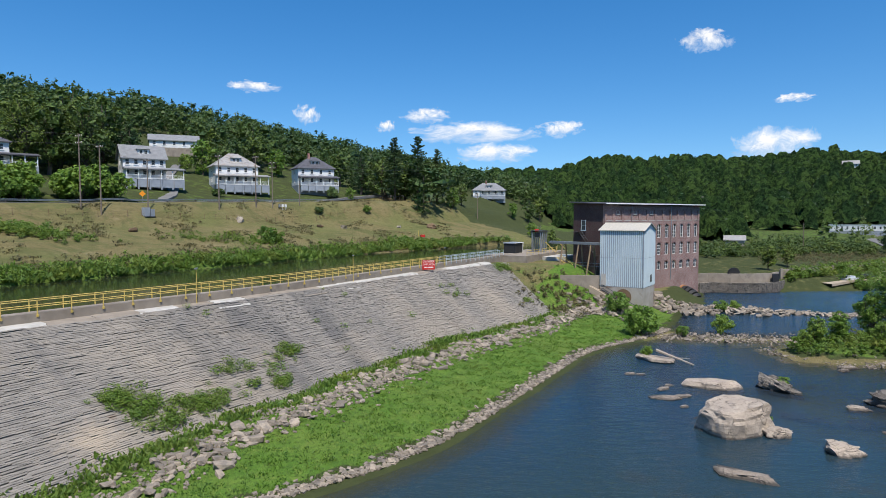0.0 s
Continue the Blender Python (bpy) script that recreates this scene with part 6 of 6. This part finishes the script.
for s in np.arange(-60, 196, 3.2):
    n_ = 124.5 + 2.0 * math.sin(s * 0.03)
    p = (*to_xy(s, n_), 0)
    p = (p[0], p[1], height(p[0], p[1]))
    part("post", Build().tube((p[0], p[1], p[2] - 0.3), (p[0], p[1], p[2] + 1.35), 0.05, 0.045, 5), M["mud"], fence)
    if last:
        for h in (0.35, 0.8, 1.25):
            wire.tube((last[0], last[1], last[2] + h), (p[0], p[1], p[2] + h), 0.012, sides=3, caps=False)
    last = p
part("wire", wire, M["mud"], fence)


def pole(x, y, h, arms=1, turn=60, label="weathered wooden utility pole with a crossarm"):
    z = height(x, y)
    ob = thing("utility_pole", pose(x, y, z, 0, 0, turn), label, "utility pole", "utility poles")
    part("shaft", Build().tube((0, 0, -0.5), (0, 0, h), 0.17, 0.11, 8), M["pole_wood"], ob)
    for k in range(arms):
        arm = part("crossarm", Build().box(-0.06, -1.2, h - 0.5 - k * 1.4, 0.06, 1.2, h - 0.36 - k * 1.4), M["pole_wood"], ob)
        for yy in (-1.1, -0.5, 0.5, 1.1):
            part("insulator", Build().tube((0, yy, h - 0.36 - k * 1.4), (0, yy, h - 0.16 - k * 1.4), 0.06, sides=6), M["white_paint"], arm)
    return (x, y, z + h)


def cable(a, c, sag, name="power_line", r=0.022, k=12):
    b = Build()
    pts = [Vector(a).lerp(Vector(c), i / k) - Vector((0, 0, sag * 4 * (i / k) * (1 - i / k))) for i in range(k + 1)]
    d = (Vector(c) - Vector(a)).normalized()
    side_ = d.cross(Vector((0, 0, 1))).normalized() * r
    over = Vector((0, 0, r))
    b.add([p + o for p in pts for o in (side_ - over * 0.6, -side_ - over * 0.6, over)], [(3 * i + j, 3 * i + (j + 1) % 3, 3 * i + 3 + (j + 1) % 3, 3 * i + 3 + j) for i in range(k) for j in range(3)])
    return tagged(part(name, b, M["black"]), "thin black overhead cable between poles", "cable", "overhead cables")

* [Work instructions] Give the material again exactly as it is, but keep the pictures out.

* [Written solution]
0.0 s
Continue the Blender Python (bpy) script that recreates this scene with part 6 of 6. This part finishes the script.
for s in np.arange(-60, 196, 3.2):
    n_ = 124.5 + 2.0 * math.sin(s * 0.03)
    p = (*to_xy(s, n_), 0)
    p = (p[0], p[1], height(p[0], p[1]))
    part("post", Build().tube((p[0], p[1], p[2] - 0.3), (p[0], p[1], p[2] + 1.35), 0.05, 0.045, 5), M["mud"], fence)
    if last:
        for h in (0.35, 0.8, 1.25):
            wire.tube((last[0], last[1], last[2] + h), (p[0], p[1], p[2] + h), 0.012, sides=3, caps=False)
    last = p
part("wire", wire, M["mud"], fence)


def pole(x, y, h, arms=1, turn=60, label="weathered wooden utility pole with a crossarm"):
    z = height(x, y)
    ob = thing("utility_pole", pose(x, y, z, 0, 0, turn), label, "utility pole", "utility poles")
    part("shaft", Build().tube((0, 0, -0.5), (0, 0, h), 0.17, 0.11, 8), M["pole_wood"], ob)
    for k in range(arms):
        arm = part("crossarm", Build().box(-0.06, -1.2, h - 0.5 - k * 1.4, 0.06, 1.2, h - 0.36 - k * 1.4), M["pole_wood"], ob)
        for yy in (-1.1, -0.5, 0.5, 1.1):
            part("insulator", Build().tube((0, yy, h - 0.36 - k * 1.4), (0, yy, h - 0.16 - k * 1.4), 0.06, sides=6), M["white_paint"], arm)
    return (x, y, z + h)


def cable(a, c, sag, name="power_line", r=0.022, k=12):
    b = Build()
    pts = [Vector(a).lerp(Vector(c), i / k) - Vector((0, 0, sag * 4 * (i / k) * (1 - i / k))) for i in range(k + 1)]
    d = (Vector(c) - Vector(a)).normalized()
    side_ = d.cross(Vector((0, 0, 1))).normalized() * r
    over = Vector((0, 0, r))
    b.add([p + o for p in pts for o in (side_ - over * 0.6, -side_ - over * 0.6, over)], [(3 * i + j, 3 * i + (j + 1) % 3, 3 * i + 3 + (j + 1) % 3, 3 * i + 3 + j) for i in range(k) for j in range(3)])
    return tagged(part(name, b, M["black"]), "thin black overhead cable between poles", "cable", "overhead cables")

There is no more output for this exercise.